We moved into a house in a town closer to grandparents, and our father settled his workshop on the ground floor. Now I had a daily rhythm in and out of the workshop, coming home from school, run errands, helping with smaller tasks in the workshop. Soon my father found out that I had a flair for the handcraft and he took me to exhibitions and trade shows, taught me history of jewel art and always answered all my questions like ‘What is the name of this gemstone? Where does it come from? How did the Vikings make there jewelry? How do I draw a ring?’
He was not just my father, he was also my teacher. Although he was working day and night to provide for two children, his enthusiasm for the handcraft never faded. It had a catching effect on both my brother and me, and both of us ended up becoming goldsmiths.
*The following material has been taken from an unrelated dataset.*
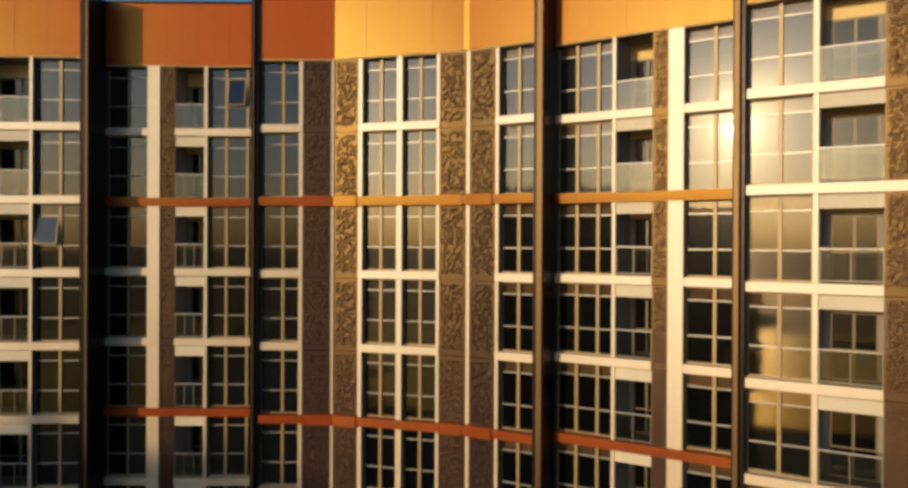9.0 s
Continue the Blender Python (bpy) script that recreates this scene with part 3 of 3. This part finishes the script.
# ---- the tower opposite, behind the camera ----
tower = thing("opposite_tower", pose(-95, -86, 0), "brown concrete residential tower standing opposite across the street", "building")
TH = 38.7
part("wall", box_mesh("wall", [(-30, 0, 0, 100, 0, TH)], GRAVEL), tower)
slab = box_mesh("balcony_slab", [(-12, 1.2, -1.2, 99, 0, 0.25)], GRAVEL)
front = box_mesh("balcony_front", [(1.1, 1.2, -1.2, 99, 0.25, 1.2), (-12, 1.1, -1.2, -1.1, 0.25, 1.2)], GRAVEL)
for k in range(13):
    b = part("balcony_slab", slab, tower, pose(0, 0, 2.93 * k + 2.6))
    if k < 12:
        part("balcony_front", front, b)
part("upper_wall", box_mesh("upper_wall", [(-29, -0.05, 27.5, 99.5, TH, TH + 0.8)], GRAVEL), tower)
part("corner_bay", box_mesh("corner_bay", [(0, 5.6, 0.5, 26, 0, TH - 3.2)], GRAVEL), tower)
nook = box_mesh("balcony", [(5.6, 7.0, 1.0, 8.0, 0, 1.15)], GRAVEL, 0.3)
for k in range(12):
    part("balcony", nook, tower, pose(0, 0, 2.93 * k + 2.5))
pane = box_mesh("window", [(0.0, 0.08, -1.1, 1.1, 0, 1.5)], TOWERGLASS)
side_pane = box_mesh("window", [(-1.1, 1.1, -0.08, 0.0, 0, 1.5)], TOWERGLASS)
for k in range(12):
    for i in range(16):
        part("window", pane, tower, pose(0, 4.5 + 6.0 * i, 2.93 * k + 3.8))
    for i in range(4):
        part("window", side_pane, tower, pose(-4.0 - 7.0 * i, 0, 2.93 * k + 3.8))


def roof_tree(m, h, group):
    """A small tree: a tapered trunk, forked limbs and a loose crown of single leaves."""
    tree = thing("tree", m, "small dense dark green tree on the roof of the tower opposite", "tree", group)
    bm = bmesh.new()
    bmesh.ops.create_cone(bm, cap_ends=True, segments=8, radius1=0.13, radius2=0.07, depth=h * 0.4, matrix=Matrix.Translation((0, 0, h * 0.2)))
    tips = []
    for i in range(11):
        a = i * 1.15 + random.uniform(-0.3, 0.3)
        tip = Vector((math.cos(a) * h * 0.24, math.sin(a) * h * 0.24, h * random.uniform(0.22, 0.82)))
        tube(bm, (0, 0, h * random.uniform(0.1, 0.35)), tip, 0.035, 5)
        tips.append(tip)
    part("trunk", finish("trunk", bm, BARK), tree)
    verts, faces = [], []
    for i in range(800):
        c = random.choice(tips) + Vector([random.gauss(0, 1) for _ in range(3)]) * h * 0.105
        u, v = Vector([random.gauss(0, 1) for _ in range(3)]).normalized(), Vector([random.gauss(0, 1) for _ in range(3)]).normalized()
        r = random.uniform(0.09, 0.2)
        faces.append(tuple(range(len(verts), len(verts) + 4)))
        verts += [tuple(c + q) for q in (u * r, v * r * 0.6, -u * r, -v * r * 0.6)]
    me = bpy.data.meshes.new("crown")
    me.from_pydata(verts, [], faces)
    me.materials.append(LEAF)
    part("crown", me, tree)
    return tree


GARDEN = "trees on the roof opposite"
trees = [roof_tree(pose(-98.0, -67, TH), 2.3, GARDEN), roof_tree(pose(-98.6, -64.3, TH), 2.8, GARDEN), roof_tree(pose(-97.4, -61.4, TH), 1.9, GARDEN)]
for i in range(21):
    copy_thing(trees[(i * 2 + i // 4) % 3], pose(random.uniform(-99.5, -97.0), -57.6 + 2.1 * i + random.uniform(-1.1, 1.1), TH + 0.8, 0, 0, random.uniform(0, 360)))

# ---- ground and water ----
ground = new("ground", box_mesh("ground", [(-3000, 3000, -3000, 3000, -0.5, 0.0)], GROUND))
tagged(ground, "dark green and grey open ground around the blocks", "ground", kind="structure")
# Unseen sheet added to brighten low reflections like haze over far ground.
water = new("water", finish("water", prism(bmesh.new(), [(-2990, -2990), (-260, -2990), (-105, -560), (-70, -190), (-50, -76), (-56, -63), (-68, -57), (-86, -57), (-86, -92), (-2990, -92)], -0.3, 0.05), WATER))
tagged(water, "wide brown water sheet standing in for sunlit haze over far ground", "water", kind="structure")
# Water with the gold of the sun's glint put into its colour.
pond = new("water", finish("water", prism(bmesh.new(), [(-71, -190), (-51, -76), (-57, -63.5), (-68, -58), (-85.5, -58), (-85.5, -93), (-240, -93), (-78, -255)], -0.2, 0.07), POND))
tagged(pond, "smooth open water with the low sun's gold glare in its colour", "water", kind="structure")
spit = new("ground", finish("ground", prism(bmesh.new(), [(-190 + (20 + 4 * math.sin(a * 3)) * math.cos(a) * 0.71 - 42 * math.sin(a) * 0.71, -175 - (20 + 4 * math.sin(a * 3)) * math.cos(a) * 0.71 - 42 * math.sin(a) * 0.71) for a in [math.tau * i / 40 for i in range(40)]], -0.2, 0.6), GROUND))
tagged(spit, "low dark wooded spit of land in the water", "ground", kind="structure")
During my career I have found, that what keeps it alive, fresh and enjoyable for me is the process of working with unique pieces in close cooperation with the customer.
It’s a process that involves mostly listening and asking the right questions. This always requires time and intimate conversations. We talk about their deepest values in life. What is most important for them. How it has manifested in their life. What symbolizes these values most precisely etc. and I start the process of putting it in to form. First I draw sketches and then we talk back and forth while the pen moves on the paper. It’s a really enjoyable process and it’s a privilege to meet people this way. During this process a time comes when we both know: ‘there it is!’
What wasn’t seen before, is suddenly obvious. After that, the rest is up to me. Melting gold or silver, hammering, soldering, polishing, setting stones and so on. This is the period of solitude. It demands skills and precision as one-pointed, effortlessly concentration. My workshop is designed in such a way, that I can easily move between the workbench and the meditation cushion. This helps me balance the inside and outside activity while working. I find that whether I’m alone or with others, it’s the intimate connection between true being and doing that brings fullness to life.